Cage tries his damnedest to make something of this hollow, cynical vehicle. As the reformed car thief who now teaches children how to steer their tiny scooters, Memphis wears a look of resigned unhappiness. He has given up the life, as per Mommy's (Grace Zabriskie) orders, but is easily lured back in once his brother Kip (Giovanni Ribisi) botches a job for British gangster Raymond Calitri (Christopher Eccleston), who threatens to kill Kip unless he gets his 50 cars.

Memphis then spends the next hour assembling the old gang to complete the job Kip bungled: wily veteran Otto (Robert Duvall), old flame Sara "Sway" Wayland (Angelina Jolie), Donny (Chi McBride), the Sphinx (a mute Vinnie Jones) and Atley (Will Patton). They're Memphis's A-Team.

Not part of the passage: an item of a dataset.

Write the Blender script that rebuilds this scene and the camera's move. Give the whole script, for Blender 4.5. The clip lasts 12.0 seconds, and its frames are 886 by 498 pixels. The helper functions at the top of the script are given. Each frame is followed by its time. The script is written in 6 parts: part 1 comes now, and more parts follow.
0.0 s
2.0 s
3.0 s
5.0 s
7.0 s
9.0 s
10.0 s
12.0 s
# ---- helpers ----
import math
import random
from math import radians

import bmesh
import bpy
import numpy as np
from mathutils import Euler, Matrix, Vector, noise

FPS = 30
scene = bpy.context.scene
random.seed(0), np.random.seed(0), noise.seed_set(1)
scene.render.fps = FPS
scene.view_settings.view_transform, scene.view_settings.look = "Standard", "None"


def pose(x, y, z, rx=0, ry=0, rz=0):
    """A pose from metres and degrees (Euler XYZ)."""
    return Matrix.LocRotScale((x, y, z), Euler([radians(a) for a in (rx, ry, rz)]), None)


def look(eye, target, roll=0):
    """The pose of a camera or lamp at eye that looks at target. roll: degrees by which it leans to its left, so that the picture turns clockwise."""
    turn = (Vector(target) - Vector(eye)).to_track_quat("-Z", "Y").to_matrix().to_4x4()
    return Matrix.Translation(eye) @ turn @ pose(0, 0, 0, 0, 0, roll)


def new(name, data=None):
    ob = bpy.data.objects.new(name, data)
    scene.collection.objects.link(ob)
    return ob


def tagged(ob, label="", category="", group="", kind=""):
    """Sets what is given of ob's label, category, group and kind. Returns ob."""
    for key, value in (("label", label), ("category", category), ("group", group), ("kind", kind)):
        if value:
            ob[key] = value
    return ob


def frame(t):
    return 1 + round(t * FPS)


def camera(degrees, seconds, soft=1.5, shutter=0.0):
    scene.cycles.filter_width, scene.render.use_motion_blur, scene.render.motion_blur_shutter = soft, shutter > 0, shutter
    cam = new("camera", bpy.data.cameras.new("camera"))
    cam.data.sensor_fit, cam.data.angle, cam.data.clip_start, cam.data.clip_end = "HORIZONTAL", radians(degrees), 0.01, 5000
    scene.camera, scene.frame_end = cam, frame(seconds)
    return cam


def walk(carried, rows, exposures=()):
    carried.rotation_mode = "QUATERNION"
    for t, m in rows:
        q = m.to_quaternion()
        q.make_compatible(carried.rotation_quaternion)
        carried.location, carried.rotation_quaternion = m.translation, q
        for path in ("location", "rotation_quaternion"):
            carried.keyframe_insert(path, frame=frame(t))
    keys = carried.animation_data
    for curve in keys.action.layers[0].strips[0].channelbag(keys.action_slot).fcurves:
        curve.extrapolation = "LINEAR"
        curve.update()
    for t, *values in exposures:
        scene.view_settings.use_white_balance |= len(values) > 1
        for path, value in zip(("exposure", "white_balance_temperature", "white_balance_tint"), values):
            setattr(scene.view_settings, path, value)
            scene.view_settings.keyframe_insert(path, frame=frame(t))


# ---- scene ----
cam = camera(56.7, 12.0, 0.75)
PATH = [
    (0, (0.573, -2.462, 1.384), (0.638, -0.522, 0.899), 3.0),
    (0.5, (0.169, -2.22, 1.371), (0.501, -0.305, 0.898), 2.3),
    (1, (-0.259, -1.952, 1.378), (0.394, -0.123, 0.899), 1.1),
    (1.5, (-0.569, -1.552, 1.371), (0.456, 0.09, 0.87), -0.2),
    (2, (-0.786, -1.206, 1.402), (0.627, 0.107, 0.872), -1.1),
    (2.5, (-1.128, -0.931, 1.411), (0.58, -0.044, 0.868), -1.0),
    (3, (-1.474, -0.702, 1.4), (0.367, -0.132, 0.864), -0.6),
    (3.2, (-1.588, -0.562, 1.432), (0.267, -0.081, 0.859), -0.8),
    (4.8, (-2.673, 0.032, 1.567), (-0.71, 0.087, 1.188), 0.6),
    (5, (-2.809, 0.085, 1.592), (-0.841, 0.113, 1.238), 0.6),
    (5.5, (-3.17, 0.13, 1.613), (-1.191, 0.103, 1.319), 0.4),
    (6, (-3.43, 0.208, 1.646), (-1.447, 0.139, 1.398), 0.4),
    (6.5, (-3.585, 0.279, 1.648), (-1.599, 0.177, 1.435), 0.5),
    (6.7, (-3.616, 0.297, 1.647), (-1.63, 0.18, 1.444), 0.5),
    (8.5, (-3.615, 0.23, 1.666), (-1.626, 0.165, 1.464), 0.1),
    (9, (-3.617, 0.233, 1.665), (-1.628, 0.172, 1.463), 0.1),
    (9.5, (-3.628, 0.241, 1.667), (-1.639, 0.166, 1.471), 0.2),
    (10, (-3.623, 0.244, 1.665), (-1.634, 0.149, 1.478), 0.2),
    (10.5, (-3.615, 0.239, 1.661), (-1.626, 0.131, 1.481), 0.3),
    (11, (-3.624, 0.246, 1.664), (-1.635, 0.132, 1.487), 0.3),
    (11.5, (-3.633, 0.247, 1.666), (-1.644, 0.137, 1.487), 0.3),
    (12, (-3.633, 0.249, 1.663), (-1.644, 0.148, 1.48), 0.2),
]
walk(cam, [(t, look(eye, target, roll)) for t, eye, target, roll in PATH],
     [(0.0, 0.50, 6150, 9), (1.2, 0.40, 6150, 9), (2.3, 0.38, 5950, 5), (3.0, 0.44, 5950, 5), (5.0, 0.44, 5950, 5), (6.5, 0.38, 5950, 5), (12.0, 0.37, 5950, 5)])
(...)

Tailing Memphis like a pesky rash is detective Roland Castlebeck (Delroy Lindo), a cop who regrets he never put away Memphis back in the day. Letting the car thief elude him all those years is the one disappointment in an otherwise stellar career. Castlebeck follows Memphis's every move. He somehow knows exactly which cars he's going to steal, and the precise moment when he will make his move.

That a film in need of a single sentence of plot description would take so long to get going is baffling. Director Dominic Sena (whose sole film credit is 1993's Kalifornia) spends the first hour idling its engine with needless exposition and vapid character development. "All his life [Kip] looked up to you, he wanted to be you," Mama Raines says to Memphis. "Now, he is you." Two hours later, near the movie's woefully familiar showdown in an apocalyptic warehouse, Atley gives nearly the same speech to Kip, as though the filmmakers were convinced we're so slow that we've yet to catch up by film's end. Sena is so convinced he has made a meaningful movie about the depth of brotherly love that the car-stealing scenes become boringly repetitive and, finally, incidental.

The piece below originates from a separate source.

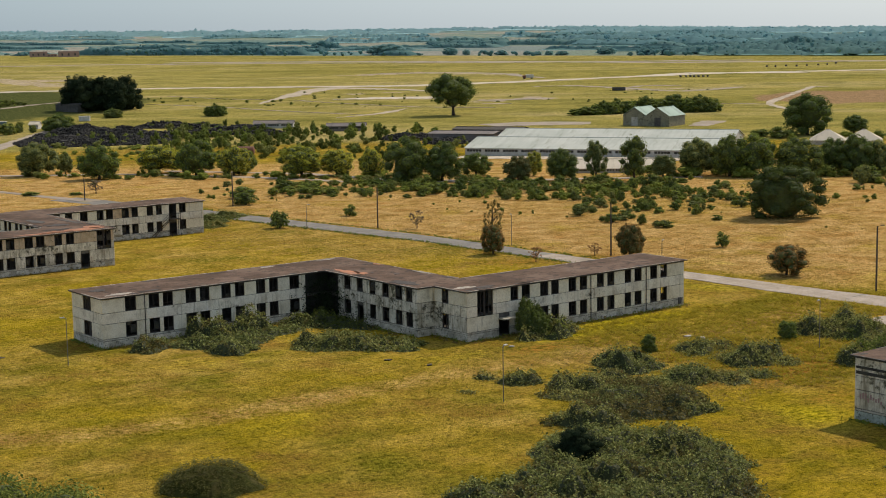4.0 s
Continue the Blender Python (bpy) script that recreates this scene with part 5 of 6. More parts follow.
def scatter(n, quad, h, w, colours, label, seed, group=SHRUBS, single=True):
    """Bushes strewn over a four-cornered stretch of ground."""
    r = random.Random(seed)
    for _ in range(n):
        u, v = r.random(), r.random()
        (ax, ay), (bx, by), (cx, cy), (dx, dy) = quad
        x = (ax * (1 - u) + bx * u) * (1 - v) + (dx * (1 - u) + cx * u) * v
        y = (ay * (1 - u) + by * u) * (1 - v) + (dy * (1 - u) + cy * u) * v
        k = r.uniform(0.55, 1.35)
        if single:
            plant("bush", x, y, r.uniform(*h) * k * 1.0, r.uniform(*w) * k * 0.9, "bush", r.choice(colours), label, "bush", group)
        else:
            ww = r.uniform(*w) * k
            JOINED.append((pose(x, y, land(x, y), 0, 0, r.uniform(0, 360)) @ Matrix.Diagonal((ww * 0.85, ww * 0.85, r.uniform(*h) * k * 1.05, 1)), r.choice(colours), r.randrange(3)))


BAND = [(60.0, 179.7), (100.8, 139.6), (124.0, 176.3), (79.1, 211.8)]
scatter(40, BAND, (1.3, 2.4), (2.0, 4.2), ("green", "dark", "green", "olive"), "low green shrub in the straw field", 1)
BAND = [(79.1, 172.1), (115.5, 126.4), (139.6, 160.3), (97.2, 201.2)]
scatter(46, BAND, (1.6, 2.8), (2.4, 4.8), ("green", "dark", "dark"), "dense green shrub in a straggling belt", 2)
BAND = [(110.4, 135.2), (144.4, 101.5), (168.3, 128.4), (127.4, 160.4)]
scatter(56, BAND, (1.6, 2.8), (2.4, 4.8), ("green", "dark", "dark"), "dense green shrub in a straggling belt", 3)
BAND = [(92.6, 79.0), (98.8, 60.2), (135.9, 104.0), (120.0, 113.3)]
scatter(34, BAND, (1.2, 2.5), (2.0, 4.0), ("green", "dark", "olive"), "green shrub in a loose thicket", 4)
BAND = [(99.1, 56.6), (130.2, 65.3), (170.5, 107.2), (147.1, 110.4)]
scatter(34, BAND, (1.0, 2.4), (1.5, 3.5), ("green", "dark", "olive"), "green shrub in the straw field", 5)
BAND = [(100.1, 91.7), (105.3, 71.5), (158.8, 109.5), (143.7, 122.9)]
scatter(20, BAND, (1.0, 2.3), (1.5, 3.2), ("green", "dark"), "green shrub in the straw field", 6)
BAND = [(152.2, 66.3), (175.9, 34.9), (230.5, 56.4), (201.3, 95.1)]
scatter(40, BAND, (1.0, 2.4), (1.5, 3.4), ("green", "dark", "olive"), "green shrub in the straw field", 7, single=False)
BAND = [(164.0, 32.3), (174.8, 12.9), (213.9, 28.1), (203.2, 47.3)]
scatter(16, BAND, (1.2, 2.6), (1.4, 3.0), ("green", "dark", "olive"), "green shrub in the straw field", 8)
BAND = [(59.7, 189.2), (113.0, 40.3), (158.0, 88.9), (61.7, 186.9)]
scatter(34, BAND, (0.5, 1.2), (0.8, 1.8), ("green", "olive", "dark"), "small shrub in the straw field", 9, single=False)
BAND = [(105.8, 33.9), (128.4, -6.1), (172.9, 12.1), (149.2, 58.6)]
scatter(16, BAND, (0.5, 1.4), (0.8, 2.0), ("green", "olive"), "small shrub in the straw field", 10, single=False)
BAND = [(147.2, 351.8), (214.4, 282.4), (271.6, 357.8), (184.4, 431.9)]
scatter(120, BAND, (2.6, 4.8), (2.6, 5.4), ("green", "dark", "shade", "dark"), "scrubby bush round the black heaps", 12, "scrub", single=False)
BAND = [(107.1, 390.3), (148.6, 349.8), (161.3, 382.2), (122.3, 413.1)]
scatter(18, BAND, (1.4, 2.6), (3.0, 6.0), ("green", "olive"), "scrubby bush round the black heaps", 13, "scrub", single=False)
BAND = [(107.6, 474.2), (144.8, 473.6), (170.9, 543.8), (138.7, 547.3)]
scatter(16, BAND, (1.8, 4.0), (3.0, 6.5), ("green", "olive", "dark"), "scrubby bush by the barns", 14, "scrub", single=False)
BAND = [(206.3, 106.9), (243.6, 77.6), (291.9, 98.9), (244.5, 128.3)]
scatter(20, BAND, (2.0, 4.0), (4.0, 8.0), ("dark", "green"), "scrubby bush under the tree row", 15, "scrub", single=False)
BAND = [(309.8, 224.4), (367.5, 139.6), (393.8, 150.0), (332.7, 241.0)]
scatter(34, BAND, (1.8, 3.0), (5.0, 9.0), ("dark", "green"), "hedge bush behind the huts", 16, "hedge bushes", single=False)
BAND = [(111.7, 626.6), (200.6, 623.0), (211.7, 652.9), (124.5, 675.5)]
scatter(60, BAND, (0.8, 1.6), (2.0, 4.5), ("dark", "green", "olive"), "low airfield scrub bush", 17, "airfield bushes", single=False)

BAND = [(78.5, 177.1), (146.8, 102.3), (178.1, 125.0), (95.1, 203.7)]
scatter(190, BAND, (0.8, 2.0), (2.0, 4.6), ("green", "dark", "dark", "olive"), "", 21, single=False)
BAND = [(96.0, 169.2), (132.3, 84.3), (171.5, 107.8), (120.1, 196.0)]
scatter(100, BAND, (0.7, 1.8), (2.0, 4.4), ("green", "dark", "olive"), "", 22, single=False)
BAND = [(170.3, 147.8), (222.3, 65.6), (249.3, 76.8), (191.2, 160.4)]
scatter(60, BAND, (1.5, 3.4), (4.0, 8.0), ("green", "dark"), "", 23, single=False)
BAND = [(57.4, 271.0), (136.4, 163.3), (147.3, 179.1), (63.7, 289.5)]
scatter(80, BAND, (0.8, 2.2), (2.0, 5.0), ("green", "dark", "olive"), "", 24, single=False)

BAND = [(124.8, 337.3), (181.6, 232.8), (243.8, 300.9), (170.3, 414.8)]
scatter(120, BAND, (2.2, 4.4), (2.4, 4.8), ("olive", "dark", "shade"), "", 25, single=False)
BAND = [(151.4, 390.5), (191.4, 327.8), (246.1, 401.2), (201.2, 476.7)]
scatter(60, BAND, (2.4, 4.6), (2.6, 5.4), ("dark", "olive", "shade"), "", 26, single=False)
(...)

H.B. Halicki's 1974 film, upon which Sena's "remake" is based (without credit), is infamous, at least on the extant drive-in circuit, for a single car chase that lasts 40 minutes and results in the destruction of nearly 100 vehicles. No doubt, that's the stuff of which Bruckheimer's dampest reveries are made. It's right up the producer's narrow alley: a film in which plot and exposition are nonexistent, unnecessary, eradicated by a single, never-ending pursuit and the accompanying wreckage. One could easily apply that description to the litany of vapid bang-'em-ups that litter Bruckheimer's résumé: Bad Boys, Con Air and Armageddon, to name a few.

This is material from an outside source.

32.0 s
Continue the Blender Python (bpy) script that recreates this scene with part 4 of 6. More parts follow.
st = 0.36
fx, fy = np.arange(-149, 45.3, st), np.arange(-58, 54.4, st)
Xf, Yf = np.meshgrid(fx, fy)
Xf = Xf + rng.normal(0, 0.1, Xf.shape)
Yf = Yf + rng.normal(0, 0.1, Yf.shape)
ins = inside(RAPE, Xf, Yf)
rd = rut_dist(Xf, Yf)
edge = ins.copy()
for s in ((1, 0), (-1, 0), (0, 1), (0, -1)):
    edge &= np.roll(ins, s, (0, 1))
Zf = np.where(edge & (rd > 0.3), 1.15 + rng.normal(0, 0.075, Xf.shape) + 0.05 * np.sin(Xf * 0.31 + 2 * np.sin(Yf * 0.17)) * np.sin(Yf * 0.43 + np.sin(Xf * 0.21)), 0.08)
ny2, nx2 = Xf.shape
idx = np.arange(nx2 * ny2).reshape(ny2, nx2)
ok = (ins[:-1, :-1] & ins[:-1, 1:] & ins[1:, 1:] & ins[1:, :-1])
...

But the car chase that appears near the end of Sena's Gone in 60 Seconds is expurgated, proverbial, even dull; turns out Memphis is just really good at driving backward. It ends just as it begins to get good, with Memphis jumping his Eleanor so high and so far the whole stunt appears to have been computer-generated (and indeed, it was). But it's a shrug of a finale. Memphis disappears, and with him, any remnants of thrill-seeking. By the time the chase resumes on a pier crowded with construction workers, bulldozers and tanks full of gas that whiz around like misguided missiles, it loses its momentum. Gone has nothing on Bullitt, The French Connection II or, for that matter, Smokey and the Bandit.

Screenwriter Scott Rosenberg (who penned Con Air and worked on Armageddon uncredited) hasn't written a script; he has written a litany of nonsensical non sequiturs and overwrought clichés and lines so silly you're forced to take them with a straight face. Otto, explaining his new life as a restorer of cars instead of a stealer of them, tells Memphis, "I'm no longer a destroyer. I'm a means of resurrection."

Worse, Rosenberg throws in several extraneous plots, all of which peter out before they're given a chance to play out. An uncredited Master P, mouth full of gold and head full of marbles, shows up as Johnny B, a fellow car thief who insists Calitri's job should have gone to him and his posse. But before Johnny and Memphis's rivalry has a chance to resume, Rosenberg conveniently jettisons Johnny from the film in a slapstick scene right out of Cannonball Run. It's as though Rosenberg and Sena weren't convinced the main plot could hold up on its own, so they threw in little nothings meant to distract us, to no avail. As a result, the movie plays like a series of B-sides -- all filler, no killer.